What's wrong with kafka or what WILL BE wrong with kafka?

PeterCorless 4 hours ago | parent [-]

So much that we presume in the modern cloud wasn't a given when Apache Kafka was first released in 2011.

kevstev wrote just above about Kafka being written to run on spinning disks (HDDs), while Redpanda was written to take advantage of the latest hardware (local NVMe SSDs). He has some great insights.

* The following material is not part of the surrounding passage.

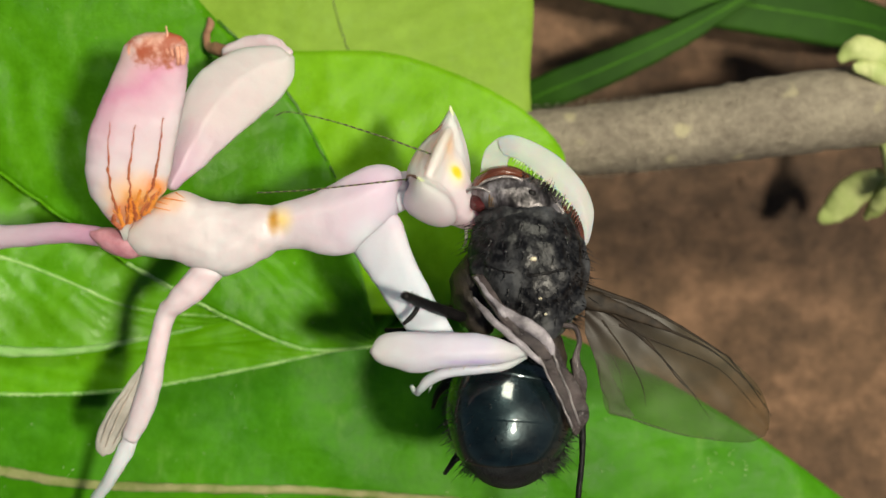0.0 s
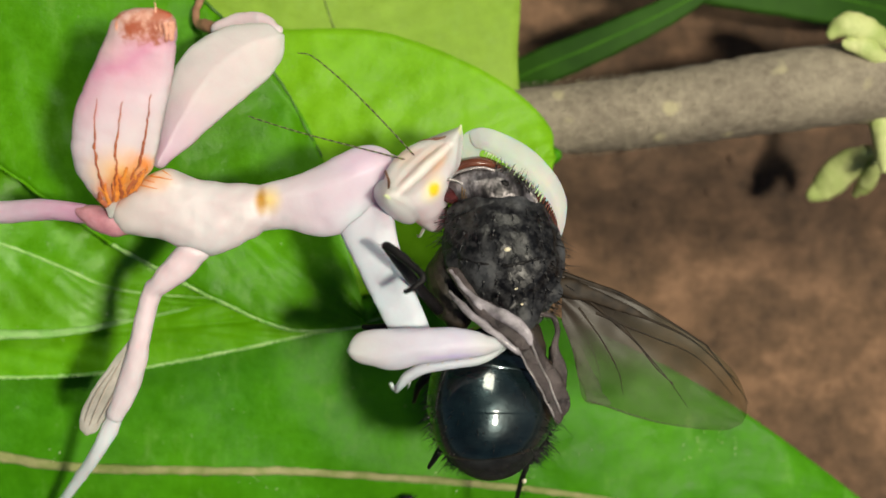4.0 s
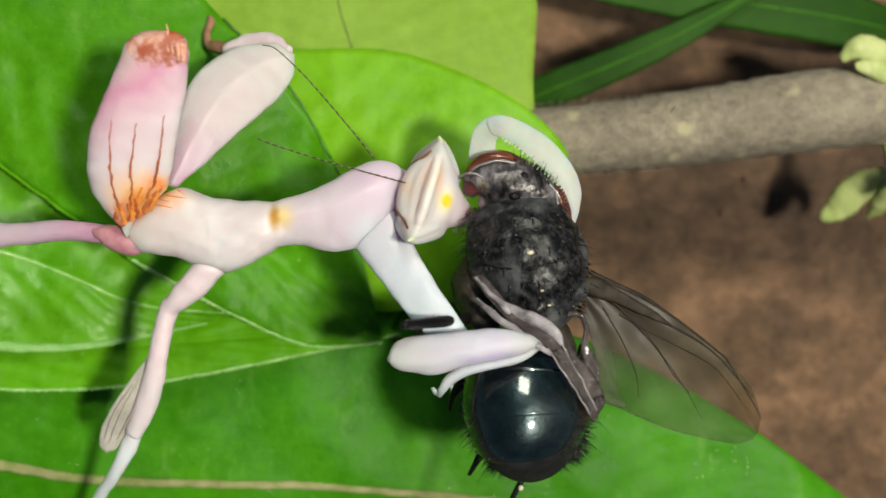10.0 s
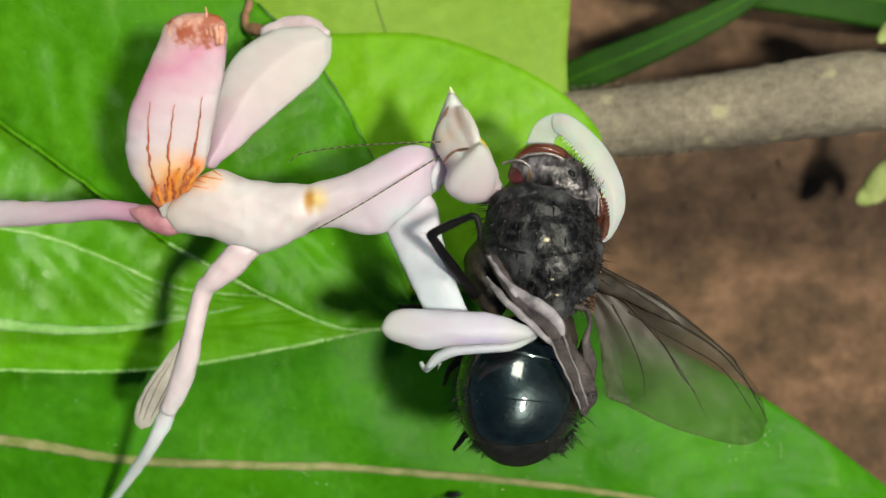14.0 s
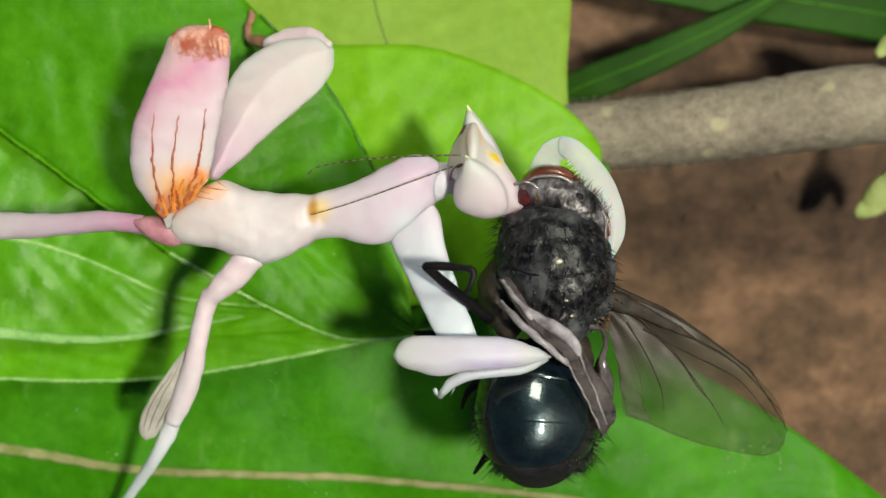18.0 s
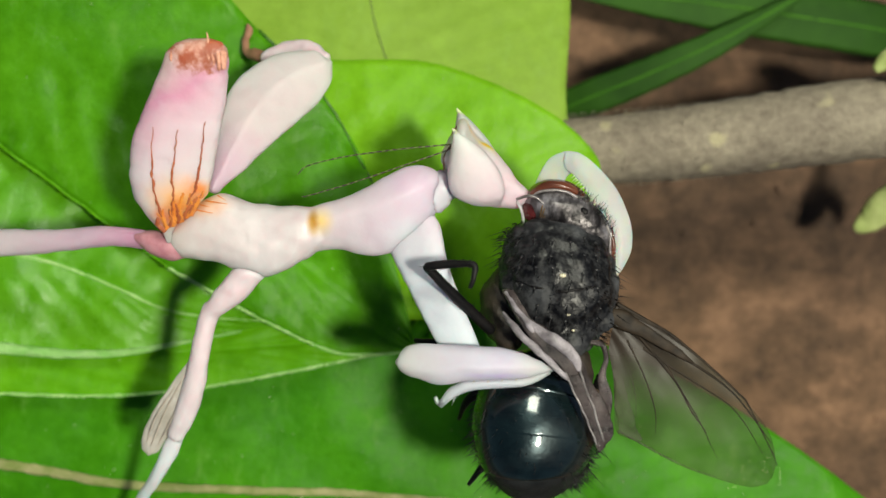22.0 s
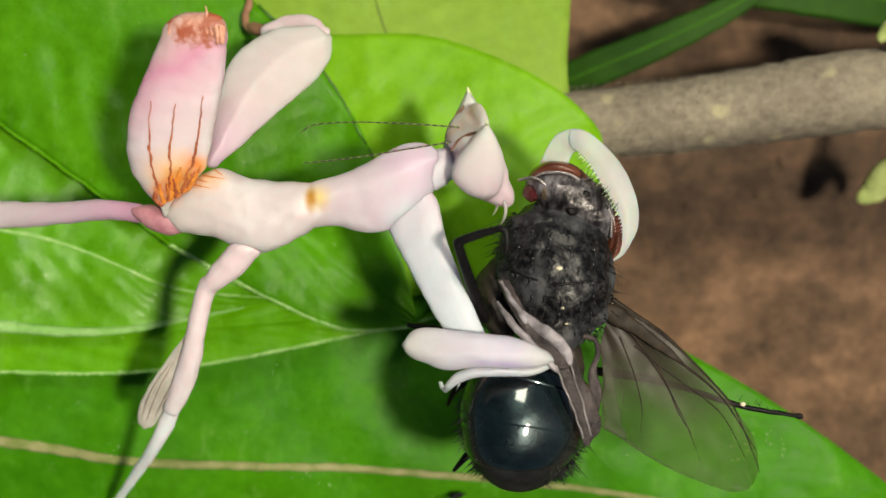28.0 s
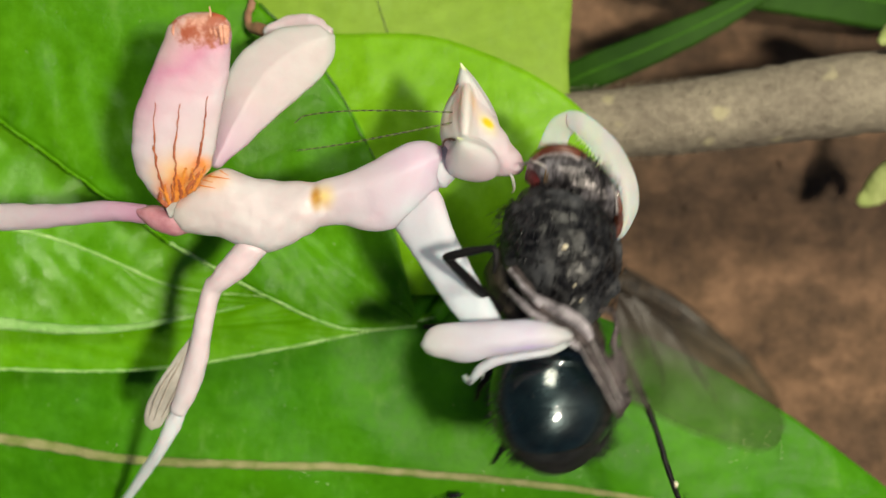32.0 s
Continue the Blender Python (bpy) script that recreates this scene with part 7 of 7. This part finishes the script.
    walk(fly_wing, [
        (0, pose(0.001822, -0.001295, 0.000700, 6.13, 6.60, 5.50)),
        (1, pose(0.001822, -0.001295, 0.000700, 6.13, 6.60, 4.25)),
        (2, pose(0.001822, -0.001295, 0.000700, 6.13, 6.60, 4.25)),
        (3, pose(0.001822, -0.001295, 0.000700, 6.13, 6.60, 4.00)),
        (6, pose(0.001822, -0.001295, 0.000700, 6.13, 6.60, 0.25)),
        (7, pose(0.001822, -0.001295, 0.000700, 6.13, 6.60, -0.50)),
        (8, pose(0.001822, -0.001295, 0.000700, 6.13, 6.60, -1.50)),
        (9, pose(0.001822, -0.001295, 0.000700, 6.13, 6.60, -4.00)),
        (10, pose(0.001822, -0.001295, 0.000700, 6.13, 6.60, -7.00)),
        (11, pose(0.001822, -0.001295, 0.000700, 6.13, 6.60, -5.75)),
        (12, pose(0.001822, -0.001295, 0.000700, 6.13, 6.60, -0.75)),
        (13, pose(0.001822, -0.001295, 0.000700, 6.13, 6.60, -6.50)),
        (14, pose(0.001822, -0.001295, 0.000700, 6.13, 6.60, -0.50)),
        (17, pose(0.001822, -0.001295, 0.000700, 6.13, 6.60, -6.25)),
        (18, pose(0.001822, -0.001295, 0.000700, 6.13, 6.60, 0.25)),
        (19, pose(0.001822, -0.001295, 0.000700, 6.13, 6.60, -4.25)),
        (20, pose(0.001822, -0.001295, 0.000700, 6.13, 6.60, -4.75)),
        (21, pose(0.001822, -0.001295, 0.000700, 6.13, 6.60, -7.75)),
        (22, pose(0.001822, -0.001295, 0.000700, 6.13, 6.60, -2.75)),
        (23, pose(0.001822, -0.001295, 0.000700, 6.13, 6.60, -4.50)),
        (24, pose(0.001822, -0.001295, 0.000700, 6.13, 6.60, -6.00)),
        (27, pose(0.001822, -0.001295, 0.000700, 6.13, 6.60, -4.00)),
        (28, pose(0.001822, -0.001295, 0.000700, 6.13, 6.60, -4.00)),
        (29, pose(0.001822, -0.001295, 0.000700, 6.13, 6.60, -6.75)),
        (30, pose(0.001822, -0.001295, 0.000700, 6.13, 6.60, -4.75)),
        (31, pose(0.001822, -0.001295, 0.000700, 6.13, 6.60, -8.00)),
        (32, pose(0.001822, -0.001295, 0.000700, 6.13, 6.60, -8.00)),
    ])
    walk(fly_femur, [
        (0, pose(-0.002500, -0.001650, 0.000900, 0.00, -55.00, 157.31)),
        (1, pose(-0.002500, -0.001650, 0.000900, 0.00, -55.00, 162.38)),
        (2, pose(-0.002500, -0.001650, 0.000900, 0.00, -55.00, 166.66)),
        (3, pose(-0.002500, -0.001650, 0.000900, 0.00, -40.38, 128.03)),
        (3.5, pose(-0.002500, -0.001650, 0.000900, 0.00, -38.02, 126.33)),
        (6, pose(-0.002500, -0.001650, 0.000900, 0.00, -55.00, 123.15)),
        (7, pose(-0.002500, -0.001650, 0.000900, 0.00, -55.00, 126.76)),
        (8, pose(-0.002500, -0.001650, 0.000900, 0.00, -37.21, 132.56)),
        (9, pose(-0.002500, -0.001650, 0.000900, 0.00, -55.00, 156.75)),
        (10, pose(-0.002500, -0.001650, 0.000900, 0.00, -54.08, 174.52)),
        (11, pose(-0.002500, -0.001650, 0.000900, 0.00, -30.00, 182.48)),
        (11.33, pose(-0.002500, -0.001650, 0.000900, 0.00, -31.00, 167.83)),
        (11.67, pose(-0.002500, -0.001650, 0.000900, 0.00, -32.03, 152.74)),
        (12, pose(-0.002500, -0.001650, 0.000900, 0.00, -33.02, 138.09)),
        (12.5, pose(-0.002500, -0.001650, 0.000900, 0.00, -41.71, 143.57)),
        (13, pose(-0.002500, -0.001650, 0.000900, 0.00, -50.39, 149.04)),
        (13.33, pose(-0.002500, -0.001650, 0.000900, 0.00, -49.01, 141.93)),
        (13.67, pose(-0.002500, -0.001650, 0.000900, 0.00, -47.57, 134.60)),
        (14, pose(-0.002500, -0.001650, 0.000900, 0.00, -46.19, 127.49)),
        (17, pose(-0.002500, -0.001650, 0.000900, 0.00, -44.13, 138.31)),
        (18, pose(-0.002500, -0.001650, 0.000900, 0.00, -38.86, 138.89)),
        (20, pose(-0.002500, -0.001650, 0.000900, 0.00, -39.10, 137.92)),
        (22, pose(-0.002500, -0.001650, 0.000900, 0.00, -32.52, 136.67)),
        (23, pose(-0.002500, -0.001650, 0.000900, 0.00, -51.26, 160.33)),
        (24, pose(-0.002500, -0.001650, 0.000900, 0.00, -35.07, 135.79)),
        (26.5, pose(-0.002500, -0.001650, 0.000900, 0.00, -30.00, 97.56)),
        (27, pose(-0.002500, -0.001650, 0.000900, 0.00, -30.00, 100.73)),
        (28, pose(-0.002500, -0.001650, 0.000900, 0.00, -40.53, 114.68)),
        (30, pose(-0.002500, -0.001650, 0.000900, 0.00, -40.23, 117.91)),
        (31, pose(-0.002500, -0.001650, 0.000900, 0.00, -39.77, 112.65)),
        (32, pose(-0.002500, -0.001650, 0.000900, 0.00, -46.06, 130.79)),
    ])
    walk(fly_tibia, [
        (0, pose(-0.004484, -0.000820, 0.003972, 0.00, 70.00, 322.46)),
        (1, pose(-0.004550, -0.000999, 0.003972, 0.00, 70.00, 333.58)),
        (2, pose(-0.004593, -0.001154, 0.003972, 0.00, 70.00, 333.92)),
        (3, pose(-0.004260, 0.000600, 0.003329, 0.00, -20.00, 319.35)),
        (3.5, pose(-0.004250, 0.000730, 0.003210, 0.00, -20.00, 322.20)),
        (6, pose(-0.003676, 0.000151, 0.003972, 0.00, -20.00, 284.54)),
        (7, pose(-0.003787, 0.000073, 0.003972, 0.00, -20.00, 301.01)),
        (8, pose(-0.004520, 0.000550, 0.003168, 0.00, -20.00, 324.80)),
        (9, pose(-0.004476, -0.000801, 0.003972, 0.00, 70.00, 328.94)),
        (10, pose(-0.004690, -0.001440, 0.003937, 0.00, 70.00, 331.70)),
        (11, pose(-0.005745, -0.001790, 0.002775, 0.00, 70.00, 321.06)),
        (11.33, pose(-0.005642, -0.000972, 0.002831, 0.00, 40.30, 364.68)),
        (11.67, pose(-0.005326, -0.000194, 0.002889, 0.00, 9.70, 409.63)),
        (12, pose(-0.004840, 0.000450, 0.002944, 0.00, -20.00, 453.25)),
        (12.5, pose(-0.004752, 0.000013, 0.003395, 0.00, -20.00, 486.35)),
        (13, pose(-0.004550, -0.000420, 0.003789, 0.00, -20.00, 519.44)),
        (13.33, pose(-0.004437, -0.000133, 0.003730, 0.00, -20.00, 475.33)),
        (13.67, pose(-0.004276, 0.000151, 0.003668, 0.00, -20.00, 429.87)),
        (14, pose(-0.004080, 0.000410, 0.003606, 0.00, -20.00, 385.76)),
        (17, pose(-0.004510, 0.000140, 0.003511, 0.00, -20.00, 360.48)),
        (18, pose(-0.004700, 0.000270, 0.003253, 0.00, -20.00, 355.88)),
        (20, pose(-0.004660, 0.000300, 0.003265, 0.00, -20.00, 367.70)),
        (22, pose(-0.004800, 0.000520, 0.002916, 0.00, -20.00, 365.42)),
        (23, pose(-0.004710, -0.000860, 0.003825, 0.00, 70.00, 342.99)),
        (24, pose(-0.004700, 0.000490, 0.003055, 0.00, -20.00, 386.14)),
        (26.5, pose(-0.002927, 0.001569, 0.002775, 0.00, -20.00, 389.63)),
        (27, pose(-0.003104, 0.001541, 0.002775, 0.00, -20.00, 391.62)),
        (28, pose(-0.003690, 0.000940, 0.003337, 0.00, -20.00, 382.77)),
        (30, pose(-0.003840, 0.000880, 0.003322, 0.00, -10.16, 377.74)),
        (31, pose(-0.003610, 0.001010, 0.003299, 0.00, -14.02, 373.41)),
        (32, pose(-0.004200, 0.000320, 0.003600, 0.00, -20.00, 367.22)),
    ])
    walk(fly_hind, [
        (0, pose(0.001640, -0.003305, -0.000900, 0.00, 0.00, -88.00)),
        (2, pose(0.001640, -0.003305, -0.000900, 0.00, 0.00, -74.00)),
        (3, pose(0.001640, -0.003305, -0.000900, 0.00, 0.00, -86.00)),
        (3.5, pose(0.001640, -0.003305, -0.000900, 0.00, 10.00, -95.00)),
        (5.5, pose(0.001640, -0.003305, -0.000900, 0.00, 45.00, -112.00)),
        (8, pose(0.001640, -0.003305, -0.000900, 0.00, 45.00, -112.00)),
        (9, pose(0.001640, -0.003305, -0.000900, 0.00, 10.00, -118.00)),
        (11, pose(0.001640, -0.003305, -0.000900, 0.00, 0.00, -124.00)),
        (12, pose(0.001640, -0.003305, -0.000900, 0.00, 0.00, -126.00)),
        (12.6, pose(0.001640, -0.003305, -0.000900, 0.00, 0.00, -100.00)),
        (13, pose(0.001640, -0.003305, -0.000900, 0.00, 0.00, -83.00)),
        (13.5, pose(0.001640, -0.003305, -0.000900, 0.00, 20.00, -95.00)),
        (14, pose(0.001640, -0.003305, -0.000900, 0.00, 45.00, -112.00)),
        (24.5, pose(0.001640, -0.003305, -0.000900, 0.00, 45.00, -112.00)),
        (26.5, pose(0.001640, -0.003305, -0.000900, 0.00, 20.00, -85.00)),
        (27, pose(0.001640, -0.003305, -0.000900, 0.00, 0.00, -55.00)),
        (27.5, pose(0.001640, -0.003305, -0.000900, 0.00, 0.00, -16.00)),
        (28, pose(0.001640, -0.003305, -0.000900, 0.00, 0.00, -7.00)),
        (29, pose(0.001640, -0.003305, -0.000900, 0.00, 0.00, -8.00)),
        (30.5, pose(0.001640, -0.003305, -0.000900, 0.00, 0.00, -8.00)),
        (31.5, pose(0.001640, -0.003305, -0.000900, 0.00, 0.00, -14.00)),
        (32, pose(0.001640, -0.003305, -0.000900, 0.00, 0.00, -70.00)),
    ])


motions()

As well, Apache Kafka was written in Java, back in an era when you were weren't quite sure what operating system you might be running on. For example, when Azure first launched they had a Windows NT-based system called Windows Azure. Most everyone else had already decided to roll Linux. Microsoft refused to budge on Linux until 2014, and didn't release its own Azure Linux until 2020.

Once everyone decided to roll Linux, the "write once run everywhere" promise of Java was obviated. But because you were still locked into a Java Virtual Machine (JVM) your application couldn't optimize itself to the underlying hardware and operating system you were running on.

Redpanda, for example, is written in C++ on top of the Seastar framework (seastar.io). The same framework at the heart of ScyllaDB. This engine is a thread-per-core shared-nothing architecture that allows Redpanda to optimize performance for hardware utilization in ways that a Java app can only dream of. CPU utilization, memory usage, IO throughput. It's all just better performance on Redpanda.

It means that you're actually getting better utility out of the servers you deploy. Less wasted / fallow CPU cycles — so better price-performance. Faster writes. Lower p99 latencies. It's just... better.

Now, I am biased. I work at Redpanda now. But I've been a big fan of Kafka since 2015. I am still bullish on data streaming. I just think that Apache Kafka, as a Java-based platform, needs some serious rearchitecture,

Even Confluent doesn't use vanilla Kafka. They rewrote their own engine, Kora. They claim it is 10x faster. Or 30x faster. Depending on what you're measuring.

1. https://www.confluent.io/confluent-cloud/kora/

2. https://www.confluent.io/blog/10x-apache-kafka-elasticity/